### What you should do
Reproduce the records below in full and without edits, omitting images.
(begin)
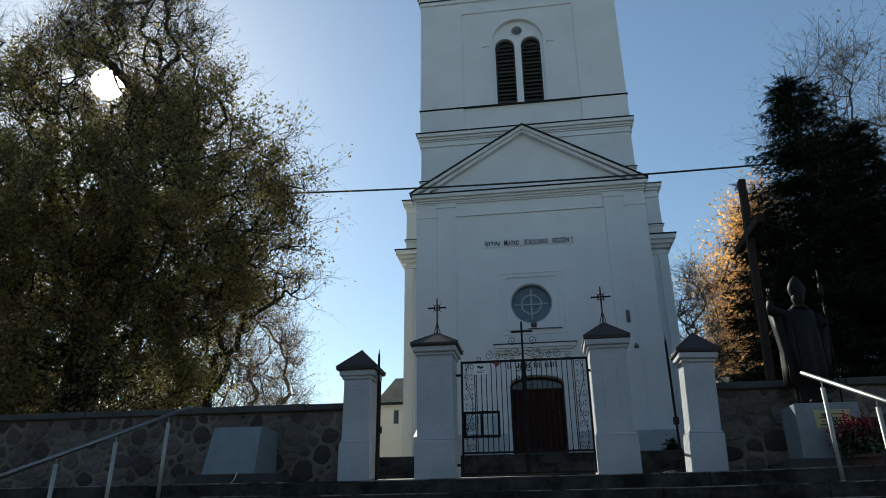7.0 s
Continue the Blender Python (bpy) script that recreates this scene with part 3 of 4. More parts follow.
# ------------------------------------------------------------ gate pillars
def pillar(at, w, body, eave, apex, label, cross=False):
    p = thing("gate_pillar", at, label, "gate pillar", "gate pillars")
    h = w / 2
    top = body - LANDING
    part("plinth", boxes([(-h - 0.035, h + 0.035, -h - 0.035, h + 0.035, 0, 0.74), (-h - 0.02, h + 0.02, -h - 0.02, h + 0.02, 0.74, 0.78)], 0.012), M["plaster_worn"], p)
    sh = part("shaft", boxes([(-h, h, -h, h, 0.76, top - 0.12)], 0.012), M["plaster_worn"], p)
    part("panel", boxes([(-h * 0.42, h * 0.42, -h - 0.008, -h + 0.01, top - 0.34, top - 0.325), (-h * 0.42, -h * 0.42 + 0.012, -h - 0.006, -h + 0.01, 0.92, top - 0.34), (h * 0.42 - 0.012, h * 0.42, -h - 0.006, -h + 0.01, 0.92, top - 0.34)], 0.002), M["plaster_worn"], sh)
    part("neck_moulding", boxes([(-h - 0.03, h + 0.03, -h - 0.03, h + 0.03, top - 0.16, top - 0.10), (-h - 0.07, h + 0.07, -h - 0.07, h + 0.07, top - 0.10, top)], 0.012), M["plaster_worn"], p)
    e, z0 = eave, top
    bm = boxes([(-e, e, -e, e, z0, z0 + 0.05)], 0.008)
    frustum(bm, -e, e, -e, e, z0 + 0.05, 0, 0, 0.02, 0.02, apex - LANDING)
    cap = part("cap", bm, M["cap"], p, "dark brown sheet metal pyramid cap")
    for sx, sy in ((-1, -1), (1, -1), (1, 1), (-1, 1)):
        part("cap_seam", tubes([([(sx * e, sy * e, z0 + 0.055), (0, 0, apex - LANDING + 0.005)], 0.012)], 5), M["cap"], cap)
    if cross:
        z = apex - LANDING
        c = part("cross", tubes([([(0, 0, z - 0.05), (0, 0, z + 0.66)], 0.016), ([(-0.16, 0, z + 0.48), (0.16, 0, z + 0.48)], 0.015),
                                 ([(-0.06, 0, z - 0.02), (0, 0, z + 0.22)], 0.008), ([(0.06, 0, z - 0.02), (0, 0, z + 0.22)], 0.008)], 6), M["iron"], p, "wrought iron cross with a ring")
        bm = tubes([([(0.055 * math.cos(a), 0, z + 0.48 + 0.055 * math.sin(a)) for a in np.linspace(0, 2 * math.pi, 17)], 0.012)], 5)
        for a in (45, 135, 225, 315):
            d = Vector((math.cos(radians(a)), 0, math.sin(radians(a))))
            tube(bm, [Vector((0, 0, z + 0.48)) + d * 0.05, Vector((0, 0, z + 0.48)) + d * 0.11], 0.006, 5)
        for q in ((0, 0, z + 0.66), (-0.16, 0, z + 0.48), (0.16, 0, z + 0.48)):
            lathe(bm, [(0.004, q[2] - 0.02), (0.018, q[2]), (0.004, q[2] + 0.02)], 6, q[0], q[1])
        part("ring", bm, M["iron"], c)
    return p


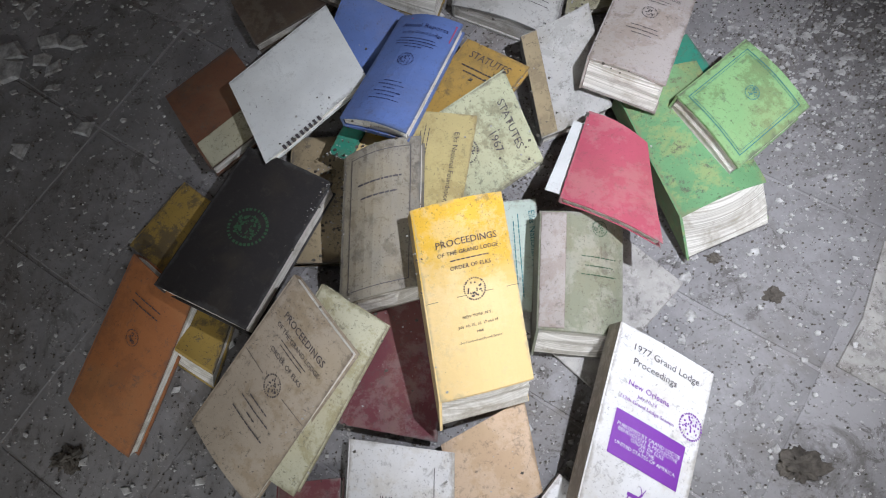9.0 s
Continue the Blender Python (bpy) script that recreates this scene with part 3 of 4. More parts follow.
for x, z, ln, t in ((-0.59, 0.5, 0.18, 0.03), (-0.17, 0.115, 0.28, 0.0), (0.23, 0.78, 0.18, 0.01), (0.89, 0.79, 0.14, 0.0), (0.52, 0.12, 0.5, 0.06), (0.82, 0.17, 0.16, -0.02), (-0.95, 0.49, 0.06, 0), (-0.93, 0.87, 0.06, 0),
                    (-0.38, 1.0, 0.1, 0), (-0.12, 0.74, 0.16, -0.09), (0.56, 0.79, 0.26, 0.0), (-0.25, 0.45, 0.06, 0), (-0.95, 1.4, 0.05, 0), (-0.59, 1.5, 0.05, 0), (-0.95, 2.1, 0.06, 0), (-0.59, 2.0, 0.05, 0), (-0.72, 0.14, 0.1, 0), (-1.05, 0.14, 0.1, 0), (0.98, 2.1, 0.05, 0)):
    board("furring_end", (x - ln / 2, FAR + 0.004, z - t / 2), (x + ln / 2, FAR + 0.004, z + t / 2), 0.038, 0.016, RAIL, far)
for x, z, ln, t in ((1.66, 0.6, 0.13, -0.05), (1.7, 0.25, 0.12, 0.0), (1.78, 0.265, 0.09, 0.03), (1.66, 0.16, 0.09, 0.06), (1.735, 1.65, 0.1, 0), (1.735, 2.05, 0.1, 0), (1.735, 1.3, 0.05, 0), (1.735, 2.4, 0.09, 0)):
    board("furring_end", (x - ln / 2, JY - 0.002, z - t / 2), (x + ln / 2, JY - 0.002, z + t / 2), 0.036, 0.014, RAIL, jog)
for x, z in ((-4.3, 1.3), (-3.75, 0.45), (-3.4, 0.42), (-3.05, 0.42), (-3.7, 1.35), (-3.9, 2.0)):
    board("furring_end", (x - 0.09, NY - 0.012, z), (x + 0.09, NY - 0.012, z), 0.07, 0.02, RAIL, nxt)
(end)
### Solution
7.0 s
Continue the Blender Python (bpy) script that recreates this scene with part 3 of 4. More parts follow.
# ------------------------------------------------------------ gate pillars
def pillar(at, w, body, eave, apex, label, cross=False):
    p = thing("gate_pillar", at, label, "gate pillar", "gate pillars")
    h = w / 2
    top = body - LANDING
    part("plinth", boxes([(-h - 0.035, h + 0.035, -h - 0.035, h + 0.035, 0, 0.74), (-h - 0.02, h + 0.02, -h - 0.02, h + 0.02, 0.74, 0.78)], 0.012), M["plaster_worn"], p)
    sh = part("shaft", boxes([(-h, h, -h, h, 0.76, top - 0.12)], 0.012), M["plaster_worn"], p)
    part("panel", boxes([(-h * 0.42, h * 0.42, -h - 0.008, -h + 0.01, top - 0.34, top - 0.325), (-h * 0.42, -h * 0.42 + 0.012, -h - 0.006, -h + 0.01, 0.92, top - 0.34), (h * 0.42 - 0.012, h * 0.42, -h - 0.006, -h + 0.01, 0.92, top - 0.34)], 0.002), M["plaster_worn"], sh)
    part("neck_moulding", boxes([(-h - 0.03, h + 0.03, -h - 0.03, h + 0.03, top - 0.16, top - 0.10), (-h - 0.07, h + 0.07, -h - 0.07, h + 0.07, top - 0.10, top)], 0.012), M["plaster_worn"], p)
    e, z0 = eave, top
    bm = boxes([(-e, e, -e, e, z0, z0 + 0.05)], 0.008)
    frustum(bm, -e, e, -e, e, z0 + 0.05, 0, 0, 0.02, 0.02, apex - LANDING)
    cap = part("cap", bm, M["cap"], p, "dark brown sheet metal pyramid cap")
    for sx, sy in ((-1, -1), (1, -1), (1, 1), (-1, 1)):
        part("cap_seam", tubes([([(sx * e, sy * e, z0 + 0.055), (0, 0, apex - LANDING + 0.005)], 0.012)], 5), M["cap"], cap)
    if cross:
        z = apex - LANDING
        c = part("cross", tubes([([(0, 0, z - 0.05), (0, 0, z + 0.66)], 0.016), ([(-0.16, 0, z + 0.48), (0.16, 0, z + 0.48)], 0.015),
                                 ([(-0.06, 0, z - 0.02), (0, 0, z + 0.22)], 0.008), ([(0.06, 0, z - 0.02), (0, 0, z + 0.22)], 0.008)], 6), M["iron"], p, "wrought iron cross with a ring")
        bm = tubes([([(0.055 * math.cos(a), 0, z + 0.48 + 0.055 * math.sin(a)) for a in np.linspace(0, 2 * math.pi, 17)], 0.012)], 5)
        for a in (45, 135, 225, 315):
            d = Vector((math.cos(radians(a)), 0, math.sin(radians(a))))
            tube(bm, [Vector((0, 0, z + 0.48)) + d * 0.05, Vector((0, 0, z + 0.48)) + d * 0.11], 0.006, 5)
        for q in ((0, 0, z + 0.66), (-0.16, 0, z + 0.48), (0.16, 0, z + 0.48)):
            lathe(bm, [(0.004, q[2] - 0.02), (0.018, q[2]), (0.004, q[2] + 0.02)], 6, q[0], q[1])
        part("ring", bm, M["iron"], c)
    return p


9.0 s
Continue the Blender Python (bpy) script that recreates this scene with part 3 of 4. More parts follow.
for x, z, ln, t in ((-0.59, 0.5, 0.18, 0.03), (-0.17, 0.115, 0.28, 0.0), (0.23, 0.78, 0.18, 0.01), (0.89, 0.79, 0.14, 0.0), (0.52, 0.12, 0.5, 0.06), (0.82, 0.17, 0.16, -0.02), (-0.95, 0.49, 0.06, 0), (-0.93, 0.87, 0.06, 0),
                    (-0.38, 1.0, 0.1, 0), (-0.12, 0.74, 0.16, -0.09), (0.56, 0.79, 0.26, 0.0), (-0.25, 0.45, 0.06, 0), (-0.95, 1.4, 0.05, 0), (-0.59, 1.5, 0.05, 0), (-0.95, 2.1, 0.06, 0), (-0.59, 2.0, 0.05, 0), (-0.72, 0.14, 0.1, 0), (-1.05, 0.14, 0.1, 0), (0.98, 2.1, 0.05, 0)):
    board("furring_end", (x - ln / 2, FAR + 0.004, z - t / 2), (x + ln / 2, FAR + 0.004, z + t / 2), 0.038, 0.016, RAIL, far)
for x, z, ln, t in ((1.66, 0.6, 0.13, -0.05), (1.7, 0.25, 0.12, 0.0), (1.78, 0.265, 0.09, 0.03), (1.66, 0.16, 0.09, 0.06), (1.735, 1.65, 0.1, 0), (1.735, 2.05, 0.1, 0), (1.735, 1.3, 0.05, 0), (1.735, 2.4, 0.09, 0)):
    board("furring_end", (x - ln / 2, JY - 0.002, z - t / 2), (x + ln / 2, JY - 0.002, z + t / 2), 0.036, 0.014, RAIL, jog)
for x, z in ((-4.3, 1.3), (-3.75, 0.45), (-3.4, 0.42), (-3.05, 0.42), (-3.7, 1.35), (-3.9, 2.0)):
    board("furring_end", (x - 0.09, NY - 0.012, z), (x + 0.09, NY - 0.012, z), 0.07, 0.02, RAIL, nxt)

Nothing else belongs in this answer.